These were justification enough for her to enroll in the university’s School of Professional Studies (Columbia Summer). So in 2017, the visiting broadcast journalism major from Wuhan University in China enrolled in the Business Plus programme at the Ivy League institution.
The programme is designed for non-native English speakers to help improve oral communication and writing skills while taking courses in business, science, or math. Students work closely with Columbia faculty to improve their ability to communicate more clearly and confidently in professional contexts.
For Vivian, the great variety of classes like oral communication and statistics let her further her education, skills and knowledge related to business. Ultimately, it gave her the preparation she needed to begin graduate school as well as her career.
“Business Plus provides a chance for students like myself to realise our dreams,” she said.
Vivian’s experience at the School is reflective of the opportunities that a summer study stint at this prestigious university can bring.
International students can access hundreds of courses offered during summer, including the university’s undergraduate and graduate courses in multiple fields such as engineering, arts, sciences, computer sciences, humanities, journalism, languages, social sciences, sciences and mathematics.
Business options allow students to acquire or develop essential business skills, advance their careers or prepare for graduate school. Certificate and Certifications of Professional Achievement are designed to prepare and focus students’ study and experience. Whereas intensive courses in arts, Russian and Arabic merge learning with cultural events for a truly immersive experience.
In short, Columbia Summer offers a variety of learning experiences with something for everyone to achieve their academic or aspirational goals or both.

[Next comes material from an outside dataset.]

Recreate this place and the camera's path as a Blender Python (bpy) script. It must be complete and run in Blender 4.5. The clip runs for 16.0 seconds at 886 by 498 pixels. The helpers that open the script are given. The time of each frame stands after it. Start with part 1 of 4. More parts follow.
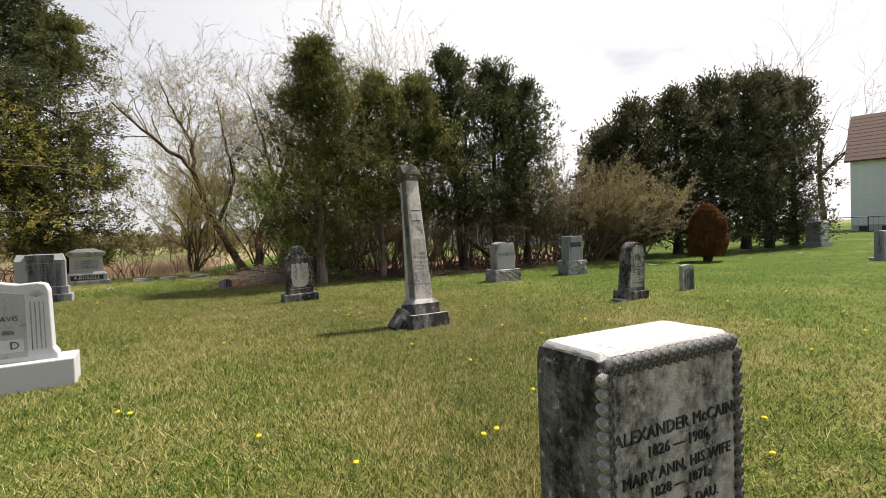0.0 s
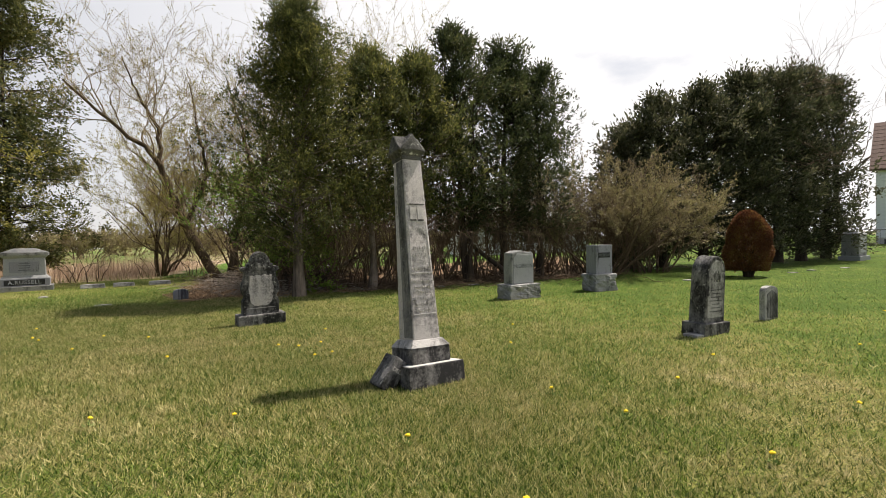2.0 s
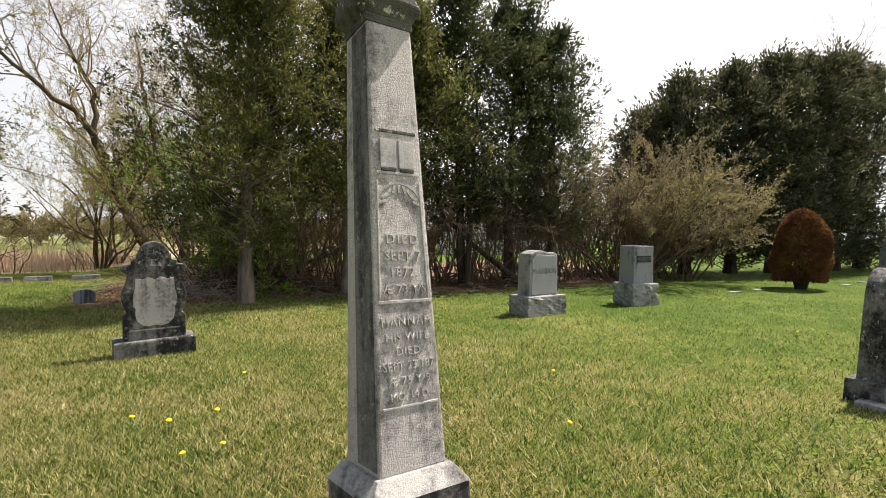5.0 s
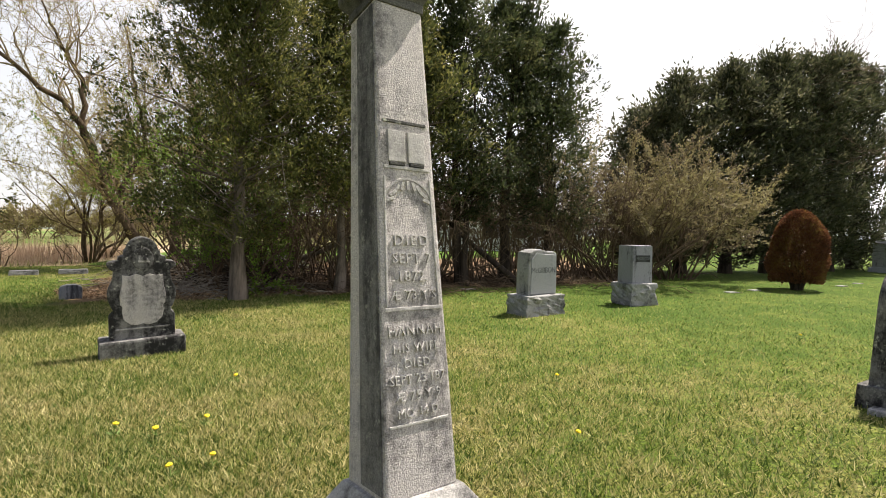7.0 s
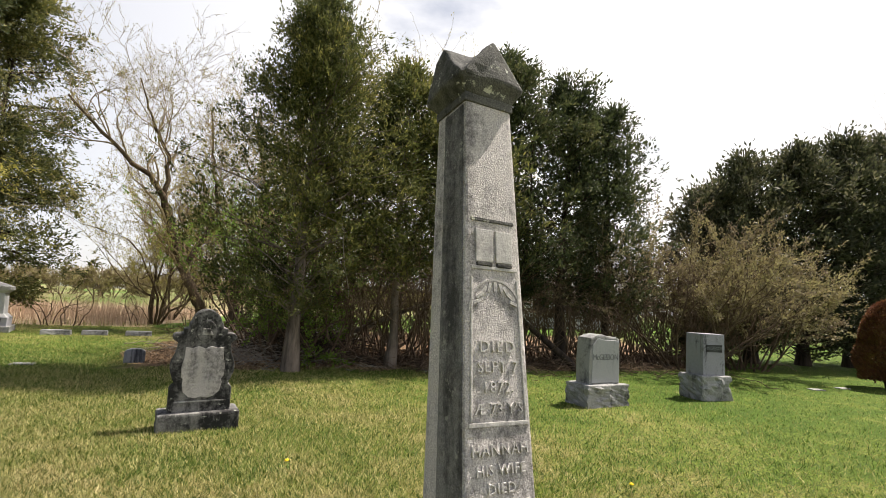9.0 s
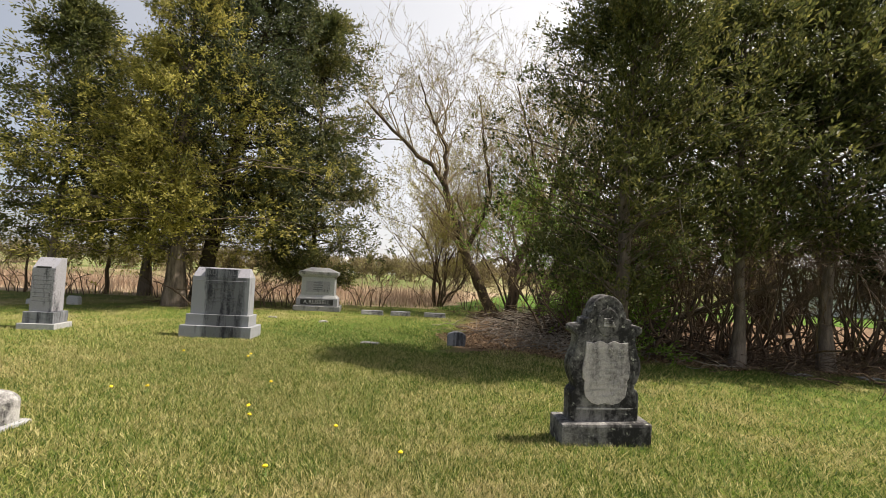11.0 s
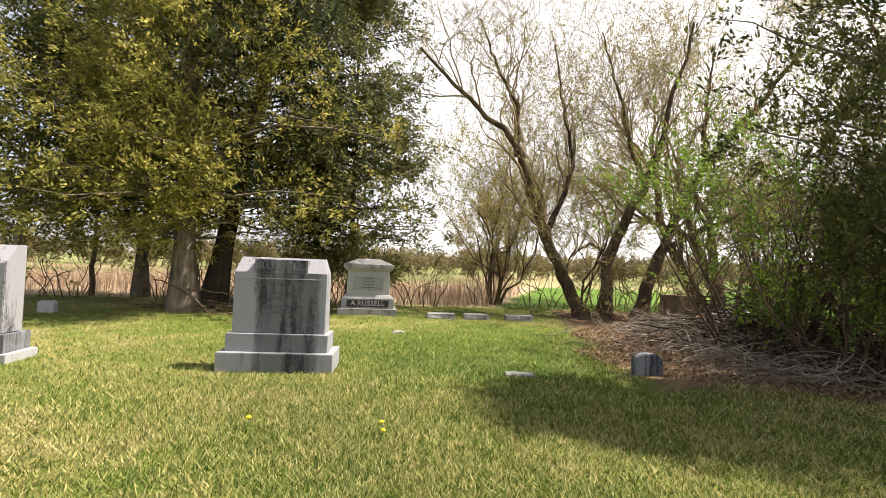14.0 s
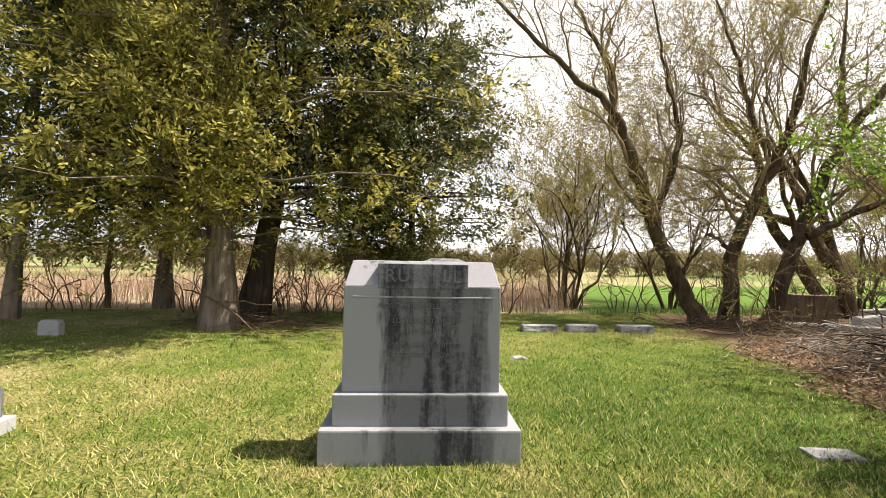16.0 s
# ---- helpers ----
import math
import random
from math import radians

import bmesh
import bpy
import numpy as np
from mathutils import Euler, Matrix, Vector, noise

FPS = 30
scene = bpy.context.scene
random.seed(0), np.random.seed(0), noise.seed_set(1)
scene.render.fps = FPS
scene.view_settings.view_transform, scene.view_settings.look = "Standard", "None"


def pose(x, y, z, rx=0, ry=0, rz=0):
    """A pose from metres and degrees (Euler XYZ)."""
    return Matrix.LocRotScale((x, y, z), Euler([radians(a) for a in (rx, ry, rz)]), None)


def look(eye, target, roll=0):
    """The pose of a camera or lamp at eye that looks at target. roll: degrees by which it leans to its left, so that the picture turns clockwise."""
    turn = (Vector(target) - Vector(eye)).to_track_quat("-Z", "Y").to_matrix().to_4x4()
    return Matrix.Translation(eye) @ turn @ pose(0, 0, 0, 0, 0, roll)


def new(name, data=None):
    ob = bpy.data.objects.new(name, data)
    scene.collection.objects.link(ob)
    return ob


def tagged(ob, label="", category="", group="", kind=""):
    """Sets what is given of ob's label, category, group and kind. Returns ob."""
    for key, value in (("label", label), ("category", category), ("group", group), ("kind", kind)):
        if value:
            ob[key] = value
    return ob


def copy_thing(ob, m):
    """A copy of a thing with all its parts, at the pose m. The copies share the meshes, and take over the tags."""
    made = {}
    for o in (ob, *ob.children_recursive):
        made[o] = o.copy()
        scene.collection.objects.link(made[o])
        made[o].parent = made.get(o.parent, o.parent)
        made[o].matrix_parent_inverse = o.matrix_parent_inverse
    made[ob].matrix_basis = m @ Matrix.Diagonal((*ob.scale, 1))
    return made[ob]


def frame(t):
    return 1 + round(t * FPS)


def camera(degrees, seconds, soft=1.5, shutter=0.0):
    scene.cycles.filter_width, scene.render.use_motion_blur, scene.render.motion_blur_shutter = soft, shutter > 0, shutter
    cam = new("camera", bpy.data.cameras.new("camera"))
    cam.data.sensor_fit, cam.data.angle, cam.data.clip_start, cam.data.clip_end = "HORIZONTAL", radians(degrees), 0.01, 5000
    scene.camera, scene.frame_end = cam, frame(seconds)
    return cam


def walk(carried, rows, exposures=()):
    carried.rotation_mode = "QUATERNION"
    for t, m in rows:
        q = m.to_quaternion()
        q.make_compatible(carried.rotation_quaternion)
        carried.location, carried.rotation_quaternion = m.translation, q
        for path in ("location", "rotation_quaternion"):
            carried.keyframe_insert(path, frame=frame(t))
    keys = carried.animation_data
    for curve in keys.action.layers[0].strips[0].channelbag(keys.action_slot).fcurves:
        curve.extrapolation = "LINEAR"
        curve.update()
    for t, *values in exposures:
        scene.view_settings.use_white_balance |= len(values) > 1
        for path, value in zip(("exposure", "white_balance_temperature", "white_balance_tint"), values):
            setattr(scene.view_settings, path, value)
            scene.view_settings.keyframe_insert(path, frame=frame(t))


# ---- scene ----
cam = camera(84.3, 16.0, soft=0.75)
PATH = [
    (0, look((1.061, -0.263, 1.445), (0.866, 1.726, 1.385), -2.1)),
    (0.5, look((0.878, 0.432, 1.504), (0.688, 2.422, 1.454), -1.7)),
    (1, look((0.681, 1.085, 1.483), (0.492, 3.075, 1.439), -1.5)),
    (1.5, look((0.626, 1.746, 1.507), (0.445, 3.738, 1.461), -1.2)),
    (2, look((0.602, 2.364, 1.473), (0.429, 4.356, 1.431), -1.0)),
    (2.5, look((0.636, 3.064, 1.442), (0.466, 5.057, 1.392), -0.5)),
    (3, look((0.52, 3.709, 1.451), (0.366, 5.702, 1.398), -0.1)),
    (3.5, look((0.464, 4.27, 1.432), (0.324, 6.265, 1.381), 0.2)),
    (4, look((0.368, 4.796, 1.395), (0.236, 6.791, 1.351), 0.3)),
    (6.5, look((0.135, 5.571, 1.399), (0.03, 7.567, 1.329), 1.2)),
    (7, look((0.126, 5.575, 1.412), (0.032, 7.572, 1.345), 1.2)),
    (7.5, look((0.105, 5.586, 1.452), (0.005, 7.584, 1.442), 1.6)),
    (8, look((0.067, 5.58, 1.48), (-0.062, 7.573, 1.568), 2.6)),
    (8.5, look((0.045, 5.597, 1.553), (-0.138, 7.575, 1.785), 3.7)),
    (9, look((-0.034, 5.673, 1.525), (-0.332, 7.639, 1.743), 3.4)),
    (9.5, look((-0.48, 5.783, 1.481), (-0.985, 7.708, 1.679), 3.1)),
    (9.8, look((-0.805, 5.803, 1.427), (-1.474, 7.678, 1.625), 4.2)),
    (10, look((-0.995, 5.916, 1.421), (-1.788, 7.744, 1.588), 4.1)),
    (12.3, look((-3.685, 6.717, 1.36), (-4.895, 8.307, 1.454), 2.7)),
    (12.5, look((-3.896, 6.849, 1.33), (-5.092, 8.449, 1.417), 2.5)),
    (13, look((-4.624, 7.206, 1.293), (-5.797, 8.824, 1.379), 2.2)),
    (13.5, look((-5.382, 7.451, 1.266), (-6.525, 9.09, 1.348), 2.4)),
    (14, look((-6.133, 7.85, 1.278), (-7.232, 9.519, 1.349), 2.2)),
    (14.5, look((-6.819, 8.19, 1.288), (-7.899, 9.871, 1.351), 1.9)),
    (15, look((-7.507, 8.563, 1.283), (-8.588, 10.245, 1.341), 1.6)),
    (15.5, look((-8.196, 8.769, 1.334), (-9.29, 10.443, 1.388), 1.5)),
    (16, look((-8.869, 8.96, 1.292), (-10.007, 10.603, 1.351), 1.1)),
]
walk(cam, PATH, exposures=[(0.0, 0.6, 6700, 12), (1.5, 0.55, 6700, 12), (4.0, 0.8, 6700, 12), (7.0, 0.93, 6700, 12), (9.0, 0.86, 6700, 12), (10.0, 0.68, 6700, 12), (12.5, 0.92, 6900, 12), (14.0, 1.22, 6900, 12), (15.4, 1.38, 6900, 12), (16.0, 1.18, 6900, 12)])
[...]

Deborah, a graduate from a university in Tokyo, was working in PR but wanted to transition to copywriting. The classes she took at Columbia such as “How to Write Funny” “Creative Nonfiction” helped her to think on the spot and write about past experiences in a coherent way. Both became extremely useful when she considered who she’s writing for and how to engage them.

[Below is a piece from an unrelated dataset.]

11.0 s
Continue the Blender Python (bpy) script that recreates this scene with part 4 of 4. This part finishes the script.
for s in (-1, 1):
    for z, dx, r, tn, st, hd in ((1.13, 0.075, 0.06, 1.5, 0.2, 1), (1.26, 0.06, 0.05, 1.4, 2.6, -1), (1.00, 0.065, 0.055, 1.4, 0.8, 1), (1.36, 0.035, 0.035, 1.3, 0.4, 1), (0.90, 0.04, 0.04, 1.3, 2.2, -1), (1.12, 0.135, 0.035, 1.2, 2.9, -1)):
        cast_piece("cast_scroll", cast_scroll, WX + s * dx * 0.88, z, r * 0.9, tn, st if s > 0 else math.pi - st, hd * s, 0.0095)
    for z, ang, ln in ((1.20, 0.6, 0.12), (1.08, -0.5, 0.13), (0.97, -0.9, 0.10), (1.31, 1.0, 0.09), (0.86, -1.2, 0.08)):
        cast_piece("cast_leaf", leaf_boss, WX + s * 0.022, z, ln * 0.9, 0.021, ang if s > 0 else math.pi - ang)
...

Add to that a supportive faculty and diverse student body, and Deborah found herself in an environment that really pushed her to do her best and ready for her work transition.
“This experience gave me the chance to push my creative bounds without the fear of judgement. Everyone in the programme really tries to build each other up and make each other better,” she said.

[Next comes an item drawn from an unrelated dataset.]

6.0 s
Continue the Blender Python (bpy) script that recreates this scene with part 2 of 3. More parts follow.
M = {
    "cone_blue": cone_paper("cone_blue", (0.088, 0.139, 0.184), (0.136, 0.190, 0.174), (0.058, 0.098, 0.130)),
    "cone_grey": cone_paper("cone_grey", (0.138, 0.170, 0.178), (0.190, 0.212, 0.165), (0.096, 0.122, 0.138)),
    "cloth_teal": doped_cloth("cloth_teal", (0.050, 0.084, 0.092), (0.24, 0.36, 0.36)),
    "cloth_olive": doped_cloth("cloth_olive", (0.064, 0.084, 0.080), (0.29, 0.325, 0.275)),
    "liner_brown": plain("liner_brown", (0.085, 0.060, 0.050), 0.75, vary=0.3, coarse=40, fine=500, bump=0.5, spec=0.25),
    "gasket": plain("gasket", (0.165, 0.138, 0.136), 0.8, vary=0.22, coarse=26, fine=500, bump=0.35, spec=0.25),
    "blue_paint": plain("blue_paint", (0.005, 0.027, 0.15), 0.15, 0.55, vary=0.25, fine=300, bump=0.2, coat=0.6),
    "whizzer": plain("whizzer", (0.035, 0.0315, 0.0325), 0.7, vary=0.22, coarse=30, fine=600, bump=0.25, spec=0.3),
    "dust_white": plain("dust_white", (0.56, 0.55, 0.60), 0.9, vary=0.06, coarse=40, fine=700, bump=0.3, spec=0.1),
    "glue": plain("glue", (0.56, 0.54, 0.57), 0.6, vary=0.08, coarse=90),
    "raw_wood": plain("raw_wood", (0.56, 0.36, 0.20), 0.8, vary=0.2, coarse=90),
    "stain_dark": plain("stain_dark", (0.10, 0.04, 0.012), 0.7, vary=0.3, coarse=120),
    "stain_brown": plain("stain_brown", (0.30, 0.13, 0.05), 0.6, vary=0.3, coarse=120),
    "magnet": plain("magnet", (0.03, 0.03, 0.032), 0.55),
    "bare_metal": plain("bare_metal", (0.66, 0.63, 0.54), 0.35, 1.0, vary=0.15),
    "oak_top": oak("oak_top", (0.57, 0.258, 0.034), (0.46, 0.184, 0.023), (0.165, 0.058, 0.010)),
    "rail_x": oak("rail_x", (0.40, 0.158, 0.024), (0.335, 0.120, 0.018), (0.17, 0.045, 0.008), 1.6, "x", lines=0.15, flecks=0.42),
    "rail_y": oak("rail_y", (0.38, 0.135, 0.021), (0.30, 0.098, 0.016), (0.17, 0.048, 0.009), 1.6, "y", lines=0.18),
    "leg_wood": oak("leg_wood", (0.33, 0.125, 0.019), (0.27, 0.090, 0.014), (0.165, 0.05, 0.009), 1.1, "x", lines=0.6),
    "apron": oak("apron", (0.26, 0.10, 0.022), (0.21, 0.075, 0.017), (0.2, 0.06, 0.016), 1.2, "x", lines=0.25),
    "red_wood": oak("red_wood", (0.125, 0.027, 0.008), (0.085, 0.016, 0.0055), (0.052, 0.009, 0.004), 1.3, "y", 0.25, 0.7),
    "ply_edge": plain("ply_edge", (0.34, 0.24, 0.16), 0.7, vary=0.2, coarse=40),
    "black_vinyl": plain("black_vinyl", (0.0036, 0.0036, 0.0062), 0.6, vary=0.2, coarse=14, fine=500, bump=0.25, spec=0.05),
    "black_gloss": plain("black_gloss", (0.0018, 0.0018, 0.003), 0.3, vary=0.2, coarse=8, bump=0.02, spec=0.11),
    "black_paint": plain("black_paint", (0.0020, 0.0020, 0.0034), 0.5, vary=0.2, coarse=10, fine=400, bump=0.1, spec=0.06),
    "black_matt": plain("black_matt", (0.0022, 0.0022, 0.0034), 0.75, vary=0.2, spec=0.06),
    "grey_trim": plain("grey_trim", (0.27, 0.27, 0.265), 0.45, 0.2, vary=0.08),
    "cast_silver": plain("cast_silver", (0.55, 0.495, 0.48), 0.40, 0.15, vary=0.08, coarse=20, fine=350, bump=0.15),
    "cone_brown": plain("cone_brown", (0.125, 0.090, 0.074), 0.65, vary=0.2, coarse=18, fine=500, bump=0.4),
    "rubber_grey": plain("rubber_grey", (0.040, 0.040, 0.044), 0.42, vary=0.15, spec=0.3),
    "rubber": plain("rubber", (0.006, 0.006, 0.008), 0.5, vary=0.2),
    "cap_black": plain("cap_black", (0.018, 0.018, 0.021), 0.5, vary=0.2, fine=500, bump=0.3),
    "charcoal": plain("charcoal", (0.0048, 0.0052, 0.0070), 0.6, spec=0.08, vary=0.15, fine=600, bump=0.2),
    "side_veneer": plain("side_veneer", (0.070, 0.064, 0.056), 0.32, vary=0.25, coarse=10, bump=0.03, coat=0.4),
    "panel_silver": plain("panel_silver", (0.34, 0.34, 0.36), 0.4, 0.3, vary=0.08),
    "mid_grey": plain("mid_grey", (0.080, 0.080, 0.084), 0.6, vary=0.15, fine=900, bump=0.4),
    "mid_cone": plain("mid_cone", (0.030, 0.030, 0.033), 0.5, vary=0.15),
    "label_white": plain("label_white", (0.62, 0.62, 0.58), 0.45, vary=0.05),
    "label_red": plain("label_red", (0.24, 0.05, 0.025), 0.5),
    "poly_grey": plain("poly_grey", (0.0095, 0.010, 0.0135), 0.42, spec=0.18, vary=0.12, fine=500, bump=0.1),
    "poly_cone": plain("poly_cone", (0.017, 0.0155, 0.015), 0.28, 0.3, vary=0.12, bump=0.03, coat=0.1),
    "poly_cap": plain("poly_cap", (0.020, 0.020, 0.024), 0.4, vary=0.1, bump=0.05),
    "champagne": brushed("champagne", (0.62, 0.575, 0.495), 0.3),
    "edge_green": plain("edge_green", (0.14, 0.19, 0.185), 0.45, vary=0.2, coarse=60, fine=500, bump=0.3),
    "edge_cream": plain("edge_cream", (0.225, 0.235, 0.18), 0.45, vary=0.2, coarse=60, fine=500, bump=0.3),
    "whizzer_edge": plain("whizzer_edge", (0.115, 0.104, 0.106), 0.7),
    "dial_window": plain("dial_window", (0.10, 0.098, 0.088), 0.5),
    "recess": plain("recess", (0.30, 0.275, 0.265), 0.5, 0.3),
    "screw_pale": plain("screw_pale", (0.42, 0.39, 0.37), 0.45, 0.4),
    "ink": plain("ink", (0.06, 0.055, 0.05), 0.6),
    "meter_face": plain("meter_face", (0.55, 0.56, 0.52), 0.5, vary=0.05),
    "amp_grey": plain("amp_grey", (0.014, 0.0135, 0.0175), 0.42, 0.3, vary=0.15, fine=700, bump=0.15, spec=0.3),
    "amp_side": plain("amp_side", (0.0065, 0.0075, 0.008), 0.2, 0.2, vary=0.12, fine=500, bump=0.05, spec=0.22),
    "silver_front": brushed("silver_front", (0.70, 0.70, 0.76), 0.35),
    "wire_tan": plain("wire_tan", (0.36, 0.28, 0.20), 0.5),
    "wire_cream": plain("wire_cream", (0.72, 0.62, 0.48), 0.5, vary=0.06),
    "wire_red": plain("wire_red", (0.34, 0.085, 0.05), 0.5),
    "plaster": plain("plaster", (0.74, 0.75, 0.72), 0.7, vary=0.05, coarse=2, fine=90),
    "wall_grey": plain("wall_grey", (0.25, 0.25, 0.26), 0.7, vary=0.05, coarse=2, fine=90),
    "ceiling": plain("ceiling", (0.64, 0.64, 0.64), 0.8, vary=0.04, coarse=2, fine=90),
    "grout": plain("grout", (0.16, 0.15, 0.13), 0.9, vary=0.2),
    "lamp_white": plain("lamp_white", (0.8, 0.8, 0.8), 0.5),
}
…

Though it is located in one of the biggest and most cosmopolitan cities in the world, many students will attest, like Deborah did, how the campus somehow just makes one feel belonged.
Catarina Guimarães de Mello, Columbia student from Brazil said: “You are in the middle of New York City, but when you are on campus, it feels like another place. It feels like home instantly.”
There is a dedicated team committed to making the campus and its surrounding environs as safe and secure as they can possibly be. Through its Office of Public Safety website, students can access crime prevention tips,report a crime, or seek information on the Safe Haven, Blue Light, or Campus Escort programmes.
With peace of mind assured, international students can access the wide range of opportunities on their doorstep at Columbia. The school’s Career Design Lab acts as “informed connectors,” linking students with corporate companies, as well as emerging start-ups to pursue an unparalleled experience in the country’s business, financial and cultural epicentre.
The School’s strategic location also offers Columbia Summer participants plenty of opportunities to attend cultural events and go on trips to some of the most important institutions in the nation and the world.
Yufei Ma got to do just that as a visiting student in 2017.
The student at Nankai University in China, who was double-majoring in financial management and physics, was determined to apply to Columbia after graduating. So she enrolled in Columbia Summer and took classes in Financial Economics and Statistics to complement her current studies in China.
Not only were the credits on these courses transferable, the courses also came with the added advantage of being located in the global capital of finance, where students could visit the Museum of American Finance and the New York Federal Reserve Bank.
“This experience helped me develop transferable skills that can be employed in different environments, especially in my future studies and workplace.”
Yufei would not disagree that the summer programme was demanding and faster-paced than what she’s used to. In hindsight, however, she is grateful for it making her better with time management, mastering how to balance her studies and personal life as well as learning about a completely different culture. She also improved her conversational and academic English skills as well as met university students from the U.S. and other countries.
In short, it was a “valuable life experience” filled with “personal growth” that she would do all over again.